-- START Data extract --

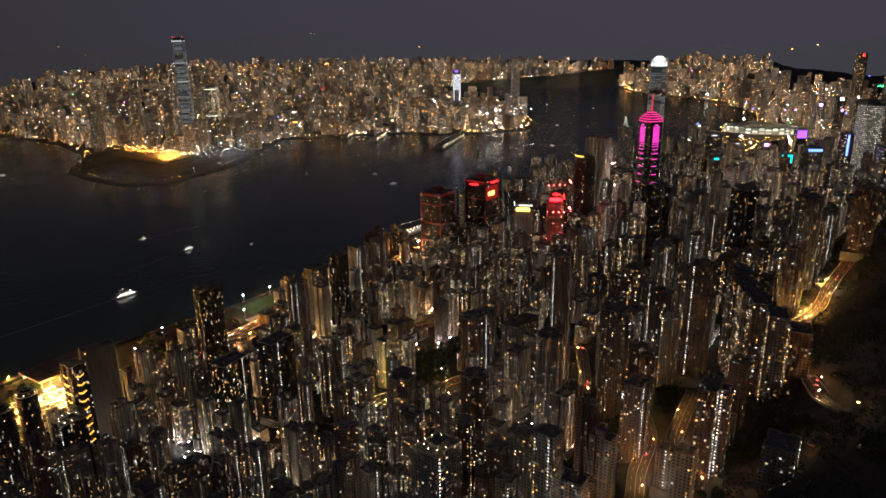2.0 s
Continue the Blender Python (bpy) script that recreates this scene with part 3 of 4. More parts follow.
def harbour_tower():
    """The highest tower of the far shore."""
    poly, bu = plan("oct", 62, 62), Build()
    poly = [(max(-31, min(31, a)), max(-31, min(31, b))) for a, b in [(-20, -26), (20, -26), (26, -20), (26, 20), (20, 26), (-20, 26), (-26, 20), (-26, -20)]]
    n = len(poly)
    for z0, z1, k in ((0, 120, 1.0), (120, 300, 0.98), (300, 420, 0.93), (420, 476, 0.88)):
        bu.prism(scaled(poly, k), z0, z1, 0, 1)
    ob = bu.thing("skyscraper", [M_OFFICE, M_ROOF], None, "very tall grey glass skyscraper with lit floor bands", "skyscraper")
    put(ob, 2487, 2253, 4, 0.55)
    lu = Build()
    for z in (462, 413, 292, 200, 340, 370):
        ring_lights(lu, scaled(poly, 0.935 if z > 300 else 1.0), z, 3.2 if z in (462, 292, 413) else 1.5, 0.6)
    lu.thing("floor_lights", [glow("floor_band", [(0, (0.9, 0.95, 0.85)), (1, (1, 0.9, 0.75))], 0.9)], ob, kind="stuff")
    fu, rr = Build(), random.Random(8)
    for i in range(74):
        z = 10 + 6.2 * i
        k = 1.0 if z < 120 else 0.98 if z < 300 else 0.93 if z < 420 else 0.88
        if rr.random() < 0.97:
            ring_lights(fu, scaled(poly, k), z, 3.4, 0.4)
    fu.thing("floor_glow", [G_FLOOR], ob, "dim grey-green lit office floors", kind="stuff")
    bu = Build()
    for a, b in ((-18, -18), (18, -18), (18, 18), (-18, 18)):
        bu.box(a, b, 477, 479, 1.6, 1.6, 0)
    bu.thing("roof_beacons", [glow("beacon_red", [(0, (1, 0.02, 0.02)), (1, (1, 0.03, 0.03))], 3.0, False, False)], ob, "red roof corner beacons", kind="stuff")


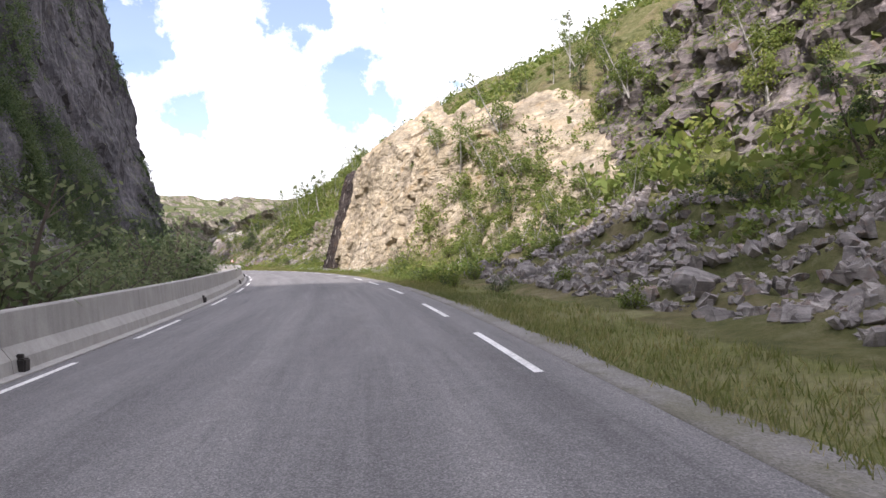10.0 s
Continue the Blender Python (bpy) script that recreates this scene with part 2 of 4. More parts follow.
ROCK_DARK = rock_material("dark gneiss", (0.18, 0.166, 0.17), (0.335, 0.312, 0.312), (0.49, 0.46, 0.45), (0.38, 0.28, 0.21), 0.9, 0.25, 0.0, 0.8, 0.0, 1.6, 0.75)
ROCK_BAND = rock_material("dark brown gneiss", (0.1, 0.088, 0.088), (0.2, 0.175, 0.17), (0.33, 0.295, 0.28), (0.22, 0.16, 0.12), 0.7, 0.4, 0.1, 0.7, 0.0, 1.8, 0.7)
ROCK_GREY = rock_material("grey gneiss", (0.22, 0.2, 0.195), (0.4, 0.366, 0.35), (0.55, 0.512, 0.485), (0.38, 0.26, 0.19), 0.6, 0.2, 0.03, 0.7, 0.0, 1.0, 0.2)
ROCK_TAN = rock_material("tan-grey gneiss", (0.17, 0.15, 0.128), (0.3, 0.262, 0.215), (0.42, 0.375, 0.315), (0.34, 0.24, 0.15), 0.6, 0.2, 0.06, 0.75, 0.0, 1.2, 0.35)
ROCK_OCHRE = rock_material("ochre gneiss", (0.25, 0.225, 0.19), (0.385, 0.325, 0.222), (0.45, 0.405, 0.33), (0.42, 0.3, 0.16), 0.55, 0.3, 0.0, 0.8, 0.0, 1.0, 0.4)
ROCK_LAYER = rock_material("layered brown gneiss", (0.13, 0.115, 0.115), (0.25, 0.225, 0.215), (0.38, 0.345, 0.325), (0.28, 0.2, 0.14), 0.8, 0.35, 0.05, 0.8, 0.0, 2.4, 0.8)
ROCK_WET = rock_material("wet black rock", (0.018, 0.015, 0.014), (0.04, 0.032, 0.029), (0.09, 0.075, 0.065), (0.07, 0.04, 0.025), 0.8, 0.5, 0.0, 1.0, 0.85, 0.9)
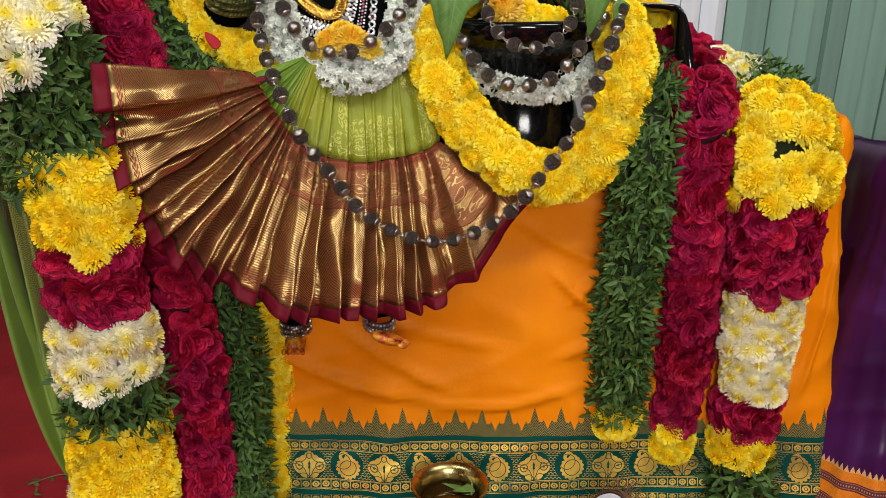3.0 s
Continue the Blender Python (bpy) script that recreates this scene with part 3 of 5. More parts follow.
bench = thing("bench", (0.15, 1.75, 0), "dark wooden bench hidden under silk cloth", "bench")
rounded_block("seat", (-0.58, 1.50, 0.58), (0.72, 2.02, 0.64), WOOD, bench)
for x in (-0.54, 0.68):
    for y in (1.54, 1.98):
        rounded_block("leg", (x - 0.03, y - 0.03, 0.0), (x + 0.03, y + 0.03, 0.578), WOOD, bench)
for x in (-0.585, 0.62):
    rounded_block("armrest", (x - 0.05, 1.52, 0.643), (x + 0.05, 1.98, 0.75), WOOD, bench)
rounded_block("backrest", (-0.58, 1.985, 0.645), (0.10, 2.025, 1.12), WOOD, bench)
wrap_cloth("silk_cloth", [(-0.62, 1.475, 0), (-0.35, 1.462, 0), (0.0, 1.465, 0), (0.3, 1.47, 0), (0.55, 1.472, 0), (0.70, 1.462, 0), (0.764, 1.468, 0), (0.783, 1.55, 0), (0.785, 1.8, 0)],
           [0.655, 0.655, 0.655, 0.66, 0.72, 0.775, 0.79, 0.79, 0.79], 0.080, ORANGE_SILK,
           "orange silk cloth with green and gold border, draped over the bench", "cloth", 3.0, 0.0015, 0.0, 0.013, slant=0.018,
           creases=[(0.42, 0.27, -0.35, 0.16, 0.008), (0.52, 0.31, -0.55, 0.12, 0.006), (0.90, 0.44, -0.7, 0.07, 0.007), (0.92, 0.47, 0.8, 0.06, 0.006), (0.95, 0.36, 0.5, 0.10, 0.006), (0.75, 0.22, 0.12, 0.14, 0.005), (0.98, 0.24, 0.45, 0.07, 0.006), (0.62, 0.36, -0.25, 0.10, 0.004), (0.85, 0.55, -0.5, 0.09, 0.005), (1.38, 0.4, 1.3, 0.15, 0.005)])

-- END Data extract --

Aim -
Every record must be copied exactly, with the pictures left out.

Solution to this problem -
2.0 s
Continue the Blender Python (bpy) script that recreates this scene with part 3 of 4. More parts follow.
def harbour_tower():
    """The highest tower of the far shore."""
    poly, bu = plan("oct", 62, 62), Build()
    poly = [(max(-31, min(31, a)), max(-31, min(31, b))) for a, b in [(-20, -26), (20, -26), (26, -20), (26, 20), (20, 26), (-20, 26), (-26, 20), (-26, -20)]]
    n = len(poly)
    for z0, z1, k in ((0, 120, 1.0), (120, 300, 0.98), (300, 420, 0.93), (420, 476, 0.88)):
        bu.prism(scaled(poly, k), z0, z1, 0, 1)
    ob = bu.thing("skyscraper", [M_OFFICE, M_ROOF], None, "very tall grey glass skyscraper with lit floor bands", "skyscraper")
    put(ob, 2487, 2253, 4, 0.55)
    lu = Build()
    for z in (462, 413, 292, 200, 340, 370):
        ring_lights(lu, scaled(poly, 0.935 if z > 300 else 1.0), z, 3.2 if z in (462, 292, 413) else 1.5, 0.6)
    lu.thing("floor_lights", [glow("floor_band", [(0, (0.9, 0.95, 0.85)), (1, (1, 0.9, 0.75))], 0.9)], ob, kind="stuff")
    fu, rr = Build(), random.Random(8)
    for i in range(74):
        z = 10 + 6.2 * i
        k = 1.0 if z < 120 else 0.98 if z < 300 else 0.93 if z < 420 else 0.88
        if rr.random() < 0.97:
            ring_lights(fu, scaled(poly, k), z, 3.4, 0.4)
    fu.thing("floor_glow", [G_FLOOR], ob, "dim grey-green lit office floors", kind="stuff")
    bu = Build()
    for a, b in ((-18, -18), (18, -18), (18, 18), (-18, 18)):
        bu.box(a, b, 477, 479, 1.6, 1.6, 0)
    bu.thing("roof_beacons", [glow("beacon_red", [(0, (1, 0.02, 0.02)), (1, (1, 0.03, 0.03))], 3.0, False, False)], ob, "red roof corner beacons", kind="stuff")


10.0 s
Continue the Blender Python (bpy) script that recreates this scene with part 2 of 4. More parts follow.
ROCK_DARK = rock_material("dark gneiss", (0.18, 0.166, 0.17), (0.335, 0.312, 0.312), (0.49, 0.46, 0.45), (0.38, 0.28, 0.21), 0.9, 0.25, 0.0, 0.8, 0.0, 1.6, 0.75)
ROCK_BAND = rock_material("dark brown gneiss", (0.1, 0.088, 0.088), (0.2, 0.175, 0.17), (0.33, 0.295, 0.28), (0.22, 0.16, 0.12), 0.7, 0.4, 0.1, 0.7, 0.0, 1.8, 0.7)
ROCK_GREY = rock_material("grey gneiss", (0.22, 0.2, 0.195), (0.4, 0.366, 0.35), (0.55, 0.512, 0.485), (0.38, 0.26, 0.19), 0.6, 0.2, 0.03, 0.7, 0.0, 1.0, 0.2)
ROCK_TAN = rock_material("tan-grey gneiss", (0.17, 0.15, 0.128), (0.3, 0.262, 0.215), (0.42, 0.375, 0.315), (0.34, 0.24, 0.15), 0.6, 0.2, 0.06, 0.75, 0.0, 1.2, 0.35)
ROCK_OCHRE = rock_material("ochre gneiss", (0.25, 0.225, 0.19), (0.385, 0.325, 0.222), (0.45, 0.405, 0.33), (0.42, 0.3, 0.16), 0.55, 0.3, 0.0, 0.8, 0.0, 1.0, 0.4)
ROCK_LAYER = rock_material("layered brown gneiss", (0.13, 0.115, 0.115), (0.25, 0.225, 0.215), (0.38, 0.345, 0.325), (0.28, 0.2, 0.14), 0.8, 0.35, 0.05, 0.8, 0.0, 2.4, 0.8)
ROCK_WET = rock_material("wet black rock", (0.018, 0.015, 0.014), (0.04, 0.032, 0.029), (0.09, 0.075, 0.065), (0.07, 0.04, 0.025), 0.8, 0.5, 0.0, 1.0, 0.85, 0.9)
3.0 s
Continue the Blender Python (bpy) script that recreates this scene with part 3 of 5. More parts follow.
bench = thing("bench", (0.15, 1.75, 0), "dark wooden bench hidden under silk cloth", "bench")
rounded_block("seat", (-0.58, 1.50, 0.58), (0.72, 2.02, 0.64), WOOD, bench)
for x in (-0.54, 0.68):
    for y in (1.54, 1.98):
        rounded_block("leg", (x - 0.03, y - 0.03, 0.0), (x + 0.03, y + 0.03, 0.578), WOOD, bench)
for x in (-0.585, 0.62):
    rounded_block("armrest", (x - 0.05, 1.52, 0.643), (x + 0.05, 1.98, 0.75), WOOD, bench)
rounded_block("backrest", (-0.58, 1.985, 0.645), (0.10, 2.025, 1.12), WOOD, bench)
wrap_cloth("silk_cloth", [(-0.62, 1.475, 0), (-0.35, 1.462, 0), (0.0, 1.465, 0), (0.3, 1.47, 0), (0.55, 1.472, 0), (0.70, 1.462, 0), (0.764, 1.468, 0), (0.783, 1.55, 0), (0.785, 1.8, 0)],
           [0.655, 0.655, 0.655, 0.66, 0.72, 0.775, 0.79, 0.79, 0.79], 0.080, ORANGE_SILK,
           "orange silk cloth with green and gold border, draped over the bench", "cloth", 3.0, 0.0015, 0.0, 0.013, slant=0.018,
           creases=[(0.42, 0.27, -0.35, 0.16, 0.008), (0.52, 0.31, -0.55, 0.12, 0.006), (0.90, 0.44, -0.7, 0.07, 0.007), (0.92, 0.47, 0.8, 0.06, 0.006), (0.95, 0.36, 0.5, 0.10, 0.006), (0.75, 0.22, 0.12, 0.14, 0.005), (0.98, 0.24, 0.45, 0.07, 0.006), (0.62, 0.36, -0.25, 0.10, 0.004), (0.85, 0.55, -0.5, 0.09, 0.005), (1.38, 0.4, 1.3, 0.15, 0.005)])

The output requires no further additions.